**Records to use**
╭──
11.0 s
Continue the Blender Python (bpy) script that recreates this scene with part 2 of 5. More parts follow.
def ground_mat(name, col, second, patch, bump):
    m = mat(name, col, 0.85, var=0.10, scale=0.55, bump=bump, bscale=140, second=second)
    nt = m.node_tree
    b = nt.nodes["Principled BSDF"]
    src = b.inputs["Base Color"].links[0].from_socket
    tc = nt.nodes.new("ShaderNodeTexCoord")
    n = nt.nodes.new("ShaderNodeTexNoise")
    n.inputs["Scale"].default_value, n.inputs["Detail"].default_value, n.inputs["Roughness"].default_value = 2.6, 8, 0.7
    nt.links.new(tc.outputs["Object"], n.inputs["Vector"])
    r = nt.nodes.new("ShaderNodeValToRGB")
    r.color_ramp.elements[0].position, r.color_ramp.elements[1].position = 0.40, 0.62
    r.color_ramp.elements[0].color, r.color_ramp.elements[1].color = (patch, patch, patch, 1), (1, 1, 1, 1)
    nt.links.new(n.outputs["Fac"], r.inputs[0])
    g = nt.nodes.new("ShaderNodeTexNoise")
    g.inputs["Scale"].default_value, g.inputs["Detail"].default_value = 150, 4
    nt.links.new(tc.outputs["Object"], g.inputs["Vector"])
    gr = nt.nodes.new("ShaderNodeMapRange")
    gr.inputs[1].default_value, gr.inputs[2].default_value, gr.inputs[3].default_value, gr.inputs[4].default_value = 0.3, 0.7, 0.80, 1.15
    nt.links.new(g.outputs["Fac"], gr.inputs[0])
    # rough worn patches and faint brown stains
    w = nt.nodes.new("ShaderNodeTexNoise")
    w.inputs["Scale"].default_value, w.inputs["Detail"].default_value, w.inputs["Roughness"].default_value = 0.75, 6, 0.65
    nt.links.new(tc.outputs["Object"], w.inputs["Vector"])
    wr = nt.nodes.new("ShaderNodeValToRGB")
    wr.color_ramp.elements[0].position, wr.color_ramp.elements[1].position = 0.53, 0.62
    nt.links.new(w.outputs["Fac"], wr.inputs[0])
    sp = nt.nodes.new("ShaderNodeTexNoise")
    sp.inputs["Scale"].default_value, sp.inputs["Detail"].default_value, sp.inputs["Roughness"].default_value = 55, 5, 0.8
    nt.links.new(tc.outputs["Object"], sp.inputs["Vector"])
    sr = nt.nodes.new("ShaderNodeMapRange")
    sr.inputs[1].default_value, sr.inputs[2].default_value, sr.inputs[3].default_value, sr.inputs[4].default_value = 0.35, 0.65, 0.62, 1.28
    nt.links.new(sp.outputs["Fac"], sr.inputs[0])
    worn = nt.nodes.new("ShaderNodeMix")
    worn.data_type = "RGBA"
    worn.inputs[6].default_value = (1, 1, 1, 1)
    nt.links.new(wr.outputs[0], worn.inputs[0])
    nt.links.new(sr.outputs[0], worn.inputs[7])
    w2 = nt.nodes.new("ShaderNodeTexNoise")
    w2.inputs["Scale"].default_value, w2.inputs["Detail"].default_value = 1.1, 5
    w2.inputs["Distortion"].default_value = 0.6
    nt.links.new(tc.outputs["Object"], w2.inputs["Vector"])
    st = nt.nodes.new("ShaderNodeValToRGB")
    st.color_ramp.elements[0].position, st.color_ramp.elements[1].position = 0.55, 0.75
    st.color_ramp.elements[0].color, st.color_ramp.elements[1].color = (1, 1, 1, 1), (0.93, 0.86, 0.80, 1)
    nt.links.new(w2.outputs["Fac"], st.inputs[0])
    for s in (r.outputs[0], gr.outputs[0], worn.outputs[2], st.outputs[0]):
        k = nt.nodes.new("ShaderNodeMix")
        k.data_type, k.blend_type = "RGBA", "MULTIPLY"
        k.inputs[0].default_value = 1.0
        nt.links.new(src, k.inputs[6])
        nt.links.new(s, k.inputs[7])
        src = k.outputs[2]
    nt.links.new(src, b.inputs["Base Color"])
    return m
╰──
╭──
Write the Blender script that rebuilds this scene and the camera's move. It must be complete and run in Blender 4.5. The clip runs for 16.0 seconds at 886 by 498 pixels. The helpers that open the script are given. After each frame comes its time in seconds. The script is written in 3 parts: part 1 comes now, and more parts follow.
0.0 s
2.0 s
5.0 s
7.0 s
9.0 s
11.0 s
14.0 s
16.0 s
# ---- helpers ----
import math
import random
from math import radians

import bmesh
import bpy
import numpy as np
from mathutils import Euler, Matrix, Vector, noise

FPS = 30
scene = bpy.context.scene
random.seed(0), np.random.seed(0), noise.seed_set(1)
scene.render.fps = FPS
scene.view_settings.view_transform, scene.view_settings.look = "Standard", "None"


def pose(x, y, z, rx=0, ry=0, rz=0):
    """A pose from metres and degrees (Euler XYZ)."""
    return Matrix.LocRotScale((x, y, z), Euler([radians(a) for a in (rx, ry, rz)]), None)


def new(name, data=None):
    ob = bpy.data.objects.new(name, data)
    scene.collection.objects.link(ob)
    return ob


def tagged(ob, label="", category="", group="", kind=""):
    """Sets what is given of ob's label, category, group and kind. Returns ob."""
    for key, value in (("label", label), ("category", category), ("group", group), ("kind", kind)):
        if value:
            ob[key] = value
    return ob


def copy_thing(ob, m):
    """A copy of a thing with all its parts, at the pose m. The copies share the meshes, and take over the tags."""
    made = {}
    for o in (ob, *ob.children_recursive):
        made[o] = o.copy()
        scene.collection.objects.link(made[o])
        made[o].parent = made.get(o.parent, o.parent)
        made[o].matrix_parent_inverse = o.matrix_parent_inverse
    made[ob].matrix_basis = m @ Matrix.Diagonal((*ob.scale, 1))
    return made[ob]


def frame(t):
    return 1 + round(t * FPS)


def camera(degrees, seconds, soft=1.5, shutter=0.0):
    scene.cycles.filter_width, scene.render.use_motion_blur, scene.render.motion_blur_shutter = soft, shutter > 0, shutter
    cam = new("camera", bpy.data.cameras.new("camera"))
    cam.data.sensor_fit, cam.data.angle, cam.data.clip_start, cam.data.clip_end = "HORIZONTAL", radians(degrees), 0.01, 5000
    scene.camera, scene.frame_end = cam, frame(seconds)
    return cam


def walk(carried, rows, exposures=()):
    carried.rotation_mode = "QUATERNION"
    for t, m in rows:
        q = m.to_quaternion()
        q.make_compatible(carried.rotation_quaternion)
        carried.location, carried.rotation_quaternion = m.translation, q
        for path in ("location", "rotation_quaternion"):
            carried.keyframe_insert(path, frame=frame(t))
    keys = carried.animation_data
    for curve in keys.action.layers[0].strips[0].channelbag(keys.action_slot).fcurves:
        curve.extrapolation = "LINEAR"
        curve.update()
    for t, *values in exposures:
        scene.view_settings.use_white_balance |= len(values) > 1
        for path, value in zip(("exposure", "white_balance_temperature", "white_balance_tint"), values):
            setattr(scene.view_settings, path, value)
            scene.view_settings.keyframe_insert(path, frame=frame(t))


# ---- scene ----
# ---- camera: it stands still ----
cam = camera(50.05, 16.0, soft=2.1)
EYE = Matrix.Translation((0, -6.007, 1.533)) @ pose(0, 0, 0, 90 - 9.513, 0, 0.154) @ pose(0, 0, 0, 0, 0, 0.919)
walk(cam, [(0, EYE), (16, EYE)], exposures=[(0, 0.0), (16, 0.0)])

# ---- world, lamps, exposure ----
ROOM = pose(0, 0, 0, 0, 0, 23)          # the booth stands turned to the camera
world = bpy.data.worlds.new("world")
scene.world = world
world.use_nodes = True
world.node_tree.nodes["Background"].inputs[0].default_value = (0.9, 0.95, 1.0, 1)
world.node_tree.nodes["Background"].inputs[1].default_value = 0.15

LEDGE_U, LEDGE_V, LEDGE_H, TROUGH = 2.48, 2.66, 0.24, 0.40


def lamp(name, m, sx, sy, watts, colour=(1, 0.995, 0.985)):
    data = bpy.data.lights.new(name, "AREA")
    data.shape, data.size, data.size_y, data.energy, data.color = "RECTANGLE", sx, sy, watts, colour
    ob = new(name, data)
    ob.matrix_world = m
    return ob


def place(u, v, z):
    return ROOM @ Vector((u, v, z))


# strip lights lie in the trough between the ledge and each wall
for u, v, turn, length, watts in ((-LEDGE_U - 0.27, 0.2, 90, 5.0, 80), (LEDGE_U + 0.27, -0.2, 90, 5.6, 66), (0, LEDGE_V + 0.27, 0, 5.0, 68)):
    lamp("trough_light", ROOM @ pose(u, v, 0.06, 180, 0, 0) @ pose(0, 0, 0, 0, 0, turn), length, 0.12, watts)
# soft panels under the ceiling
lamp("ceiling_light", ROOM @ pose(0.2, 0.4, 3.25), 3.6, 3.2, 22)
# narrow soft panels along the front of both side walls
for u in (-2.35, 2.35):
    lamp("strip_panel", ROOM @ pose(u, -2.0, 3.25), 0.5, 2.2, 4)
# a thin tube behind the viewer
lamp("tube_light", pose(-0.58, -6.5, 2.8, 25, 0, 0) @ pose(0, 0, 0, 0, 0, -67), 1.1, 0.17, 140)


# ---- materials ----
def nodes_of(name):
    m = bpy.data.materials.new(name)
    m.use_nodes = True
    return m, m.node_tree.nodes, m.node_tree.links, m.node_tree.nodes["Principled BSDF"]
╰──
╭──
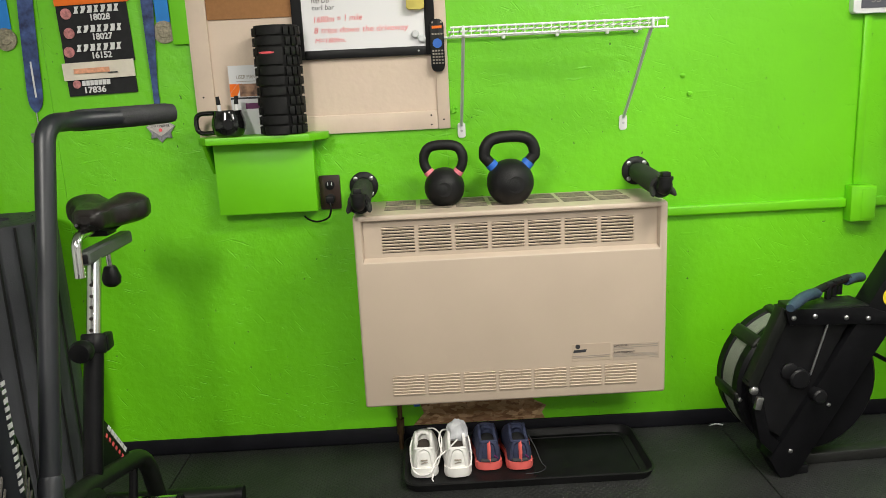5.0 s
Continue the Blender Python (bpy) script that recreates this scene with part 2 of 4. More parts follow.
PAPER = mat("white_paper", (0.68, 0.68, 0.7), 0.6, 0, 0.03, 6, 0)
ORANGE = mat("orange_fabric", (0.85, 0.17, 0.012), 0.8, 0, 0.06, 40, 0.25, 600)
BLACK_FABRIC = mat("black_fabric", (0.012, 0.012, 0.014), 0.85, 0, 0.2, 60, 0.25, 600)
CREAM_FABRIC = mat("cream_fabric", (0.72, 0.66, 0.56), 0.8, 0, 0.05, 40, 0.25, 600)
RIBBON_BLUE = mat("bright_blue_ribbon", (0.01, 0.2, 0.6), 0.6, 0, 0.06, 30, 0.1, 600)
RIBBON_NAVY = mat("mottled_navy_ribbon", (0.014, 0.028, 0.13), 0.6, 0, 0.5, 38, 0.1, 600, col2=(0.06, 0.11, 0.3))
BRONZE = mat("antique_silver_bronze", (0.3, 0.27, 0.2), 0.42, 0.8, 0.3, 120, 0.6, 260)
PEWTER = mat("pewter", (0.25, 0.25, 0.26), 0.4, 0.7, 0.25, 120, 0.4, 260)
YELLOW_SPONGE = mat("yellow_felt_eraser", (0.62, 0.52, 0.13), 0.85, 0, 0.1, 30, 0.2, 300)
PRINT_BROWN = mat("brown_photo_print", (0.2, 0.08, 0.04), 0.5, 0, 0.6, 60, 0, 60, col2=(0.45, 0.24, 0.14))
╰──
**Work instructions**
Give back exactly the lines from the line that has "from mathutils import" to the line that has "ob = bpy.data.objects.new(name, data)", both included, and leave out all others.

**Exercise answer**
from mathutils import Euler, Matrix, Vector, noise

FPS = 30
scene = bpy.context.scene
random.seed(0), np.random.seed(0), noise.seed_set(1)
scene.render.fps = FPS
scene.view_settings.view_transform, scene.view_settings.look = "Standard", "None"


def pose(x, y, z, rx=0, ry=0, rz=0):
    """A pose from metres and degrees (Euler XYZ)."""
    return Matrix.LocRotScale((x, y, z), Euler([radians(a) for a in (rx, ry, rz)]), None)


def new(name, data=None):
    ob = bpy.data.objects.new(name, data)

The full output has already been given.